NOTICE TO THE APPELLANT REGARDING YOUR FURTHER REVIEW RIGHTS You have the right to request review of this final decision by the United States Court of Appeals for the Federal Circuit. You must submit your request to the court at the following address: 9
United States Court of Appeals for the Federal Circuit 717 Madison Place, N.W. Washington, DC 20439
The court must receive your request for review no later than 60 calendar days after the date of this order. See 5 U.S.C. § 7703(b)(1)(A) (as rev. eff. Dec. 27, 2012). If you choose to file, be very careful to file on time. The court has held that normally it does not have the authority to waive this statutory deadline and that filings that do not comply with the deadline must be dismissed. See Pinat v. Office of Personnel Management, 931 F.2d 1544 (Fed. Cir. 1991). If you need further information about your right to appeal this decision to court, you should refer to the federal law that gives you this right. It is found in Title 5 of the United States Code, section 7703 (5 U.S.C. § 7703) (as rev. eff. Dec. 27, 2012). You may read this law as well as other sections of the United States Code, at our website, http://www.mspb.gov/appeals/uscode.htm. Additional information is available at the court's website, www.cafc.uscourts.gov.
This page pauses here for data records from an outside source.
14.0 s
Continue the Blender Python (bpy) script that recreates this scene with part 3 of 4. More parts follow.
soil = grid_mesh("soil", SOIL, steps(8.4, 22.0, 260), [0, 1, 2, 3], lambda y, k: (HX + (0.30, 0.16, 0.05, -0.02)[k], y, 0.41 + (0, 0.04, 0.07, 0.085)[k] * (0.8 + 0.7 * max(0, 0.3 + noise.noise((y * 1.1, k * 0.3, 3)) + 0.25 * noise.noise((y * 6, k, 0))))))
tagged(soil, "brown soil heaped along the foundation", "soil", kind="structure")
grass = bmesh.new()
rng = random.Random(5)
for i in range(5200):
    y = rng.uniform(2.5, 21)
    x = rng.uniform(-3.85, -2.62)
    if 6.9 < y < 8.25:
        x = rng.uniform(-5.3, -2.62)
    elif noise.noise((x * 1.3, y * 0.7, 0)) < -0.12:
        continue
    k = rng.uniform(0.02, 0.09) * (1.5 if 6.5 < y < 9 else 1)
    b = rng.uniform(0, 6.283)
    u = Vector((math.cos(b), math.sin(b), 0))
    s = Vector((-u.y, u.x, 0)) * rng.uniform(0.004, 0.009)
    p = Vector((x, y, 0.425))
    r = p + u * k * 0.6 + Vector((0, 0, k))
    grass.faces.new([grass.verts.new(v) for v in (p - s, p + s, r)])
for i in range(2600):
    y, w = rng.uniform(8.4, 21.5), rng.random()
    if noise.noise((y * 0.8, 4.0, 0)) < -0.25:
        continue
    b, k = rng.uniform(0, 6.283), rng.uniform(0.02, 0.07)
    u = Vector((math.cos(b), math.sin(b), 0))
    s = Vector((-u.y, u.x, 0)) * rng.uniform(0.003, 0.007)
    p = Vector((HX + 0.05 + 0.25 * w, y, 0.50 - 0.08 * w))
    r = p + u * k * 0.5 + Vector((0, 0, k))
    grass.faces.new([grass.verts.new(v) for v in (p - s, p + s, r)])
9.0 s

Of particular relevance is the court's "Guide for Pro Se Petitioners and Appellants," which is contained within the court's Rules of Practice, and Forms 5, 6, and 11. If you are interested in securing pro bono representation for your appeal to the Court of Appeals for the Federal Circuit, you may visit our website at http://www.mspb.gov/probono for information regarding pro bono representation for Merit Systems Protection Board appellants before the Federal Circuit. The 10
Merit Systems Protection Board neither endorses the services provided by any attorney nor warrants that any attorney will accept representation in a given case.
FOR THE BOARD: ______________________________ William D. Spencer Clerk of the Board Washington, D.C.